Source data
== == ==

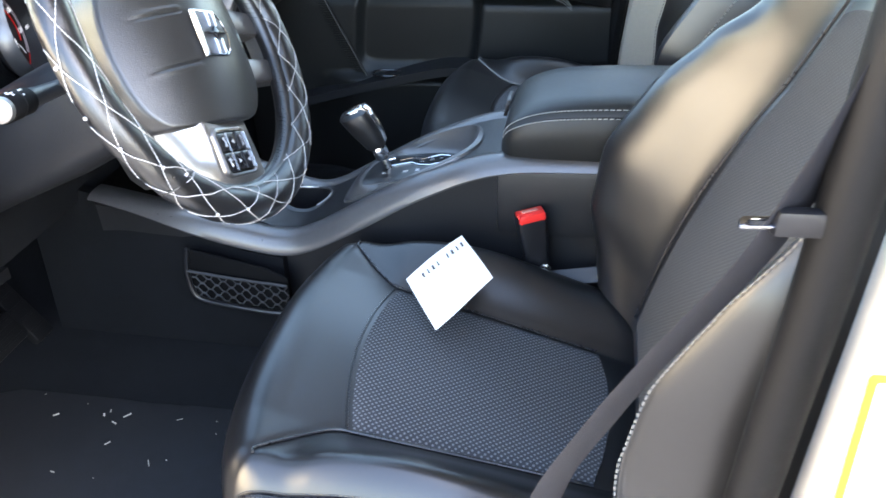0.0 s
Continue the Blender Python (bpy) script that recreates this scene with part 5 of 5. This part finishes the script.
belt = thing("seat_belt", (0.2, 0.56, 0.6), "black seat belt hanging beside the driver seat with its tongue", "seat belt")
bl = smooth_path([(0.262, 0.520, 1.32), (0.222, 0.508, 1.20), (0.186, 0.498, 1.115), (0.164, 0.498, 1.068), (0.116, 0.498, 0.990), (0.080, 0.498, 0.925), (0.042, 0.500, 0.840), (0.030, 0.506, 0.74), (0.04, 0.515, 0.52)], 8)
wv = Vector((0.60, 0.70, -0.36)).normalized()
rows = []
for i, p in enumerate(bl):
    dd = (bl[min(i + 1, len(bl) - 1)] - bl[max(i - 1, 0)]).normalized()
    w2 = (wv - dd * wv.dot(dd)).normalized()
    nn = w2.cross(dd)
    rows.append([p + w2 * a * 0.0235 + nn * b for a, b in ((-1, 0), (-0.9, 0.0008), (0.9, 0.0008), (1, 0), (0.9, -0.0008), (-0.9, -0.0008))])
bm = bmesh.new()
add_rings(bm, rows, True, False, True)
part("webbing", bm, WEBBING, belt, "black woven webbing")
tg = Vector((0.197, 0.490, 1.111))
part("tongue_grip", box(tg, (0.050, 0.012, 0.018), Euler((0, radians(6), radians(12))).to_matrix().to_4x4(), 0.004), PLASTIC_SMOOTH, belt, "black plastic tongue grip")
part("tongue", plate(rounded(0.026, 0.009, 0.003), tg + Vector((-0.032, -0.006, 0.001)), Vector((1, 0.2, -0.06)).normalized(), Vector((0.15, 0.9, 0.42)).normalized(), 0.002, 0.0005, hole=rounded(0.013, 0.004, 0.001)), DARK_CHROME, belt, "small slotted steel tongue")

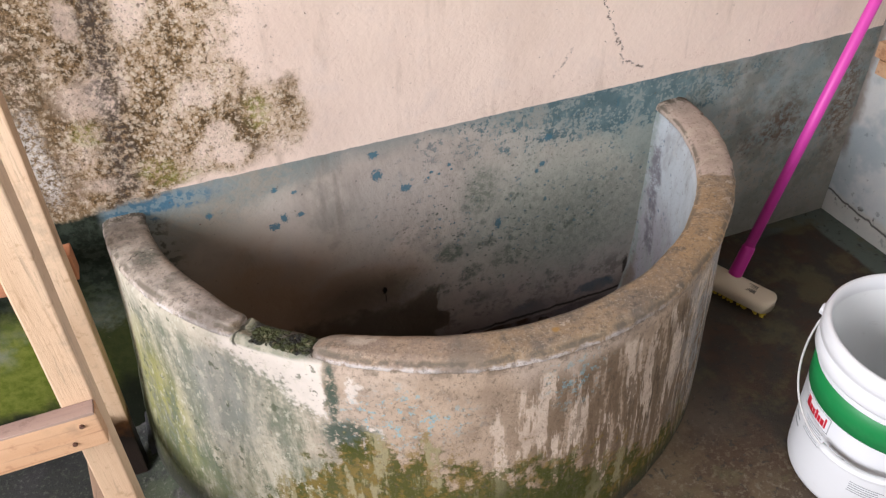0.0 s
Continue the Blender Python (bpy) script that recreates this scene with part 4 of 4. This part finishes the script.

== == ==

Restate the data above word for word. Do not include the images.

## ANSWER TO THIS EXERCISE
0.0 s
Continue the Blender Python (bpy) script that recreates this scene with part 5 of 5. This part finishes the script.
belt = thing("seat_belt", (0.2, 0.56, 0.6), "black seat belt hanging beside the driver seat with its tongue", "seat belt")
bl = smooth_path([(0.262, 0.520, 1.32), (0.222, 0.508, 1.20), (0.186, 0.498, 1.115), (0.164, 0.498, 1.068), (0.116, 0.498, 0.990), (0.080, 0.498, 0.925), (0.042, 0.500, 0.840), (0.030, 0.506, 0.74), (0.04, 0.515, 0.52)], 8)
wv = Vector((0.60, 0.70, -0.36)).normalized()
rows = []
for i, p in enumerate(bl):
    dd = (bl[min(i + 1, len(bl) - 1)] - bl[max(i - 1, 0)]).normalized()
    w2 = (wv - dd * wv.dot(dd)).normalized()
    nn = w2.cross(dd)
    rows.append([p + w2 * a * 0.0235 + nn * b for a, b in ((-1, 0), (-0.9, 0.0008), (0.9, 0.0008), (1, 0), (0.9, -0.0008), (-0.9, -0.0008))])
bm = bmesh.new()
add_rings(bm, rows, True, False, True)
part("webbing", bm, WEBBING, belt, "black woven webbing")
tg = Vector((0.197, 0.490, 1.111))
part("tongue_grip", box(tg, (0.050, 0.012, 0.018), Euler((0, radians(6), radians(12))).to_matrix().to_4x4(), 0.004), PLASTIC_SMOOTH, belt, "black plastic tongue grip")
part("tongue", plate(rounded(0.026, 0.009, 0.003), tg + Vector((-0.032, -0.006, 0.001)), Vector((1, 0.2, -0.06)).normalized(), Vector((0.15, 0.9, 0.42)).normalized(), 0.002, 0.0005, hole=rounded(0.013, 0.004, 0.001)), DARK_CHROME, belt, "small slotted steel tongue")

0.0 s
Continue the Blender Python (bpy) script that recreates this scene with part 4 of 4. This part finishes the script.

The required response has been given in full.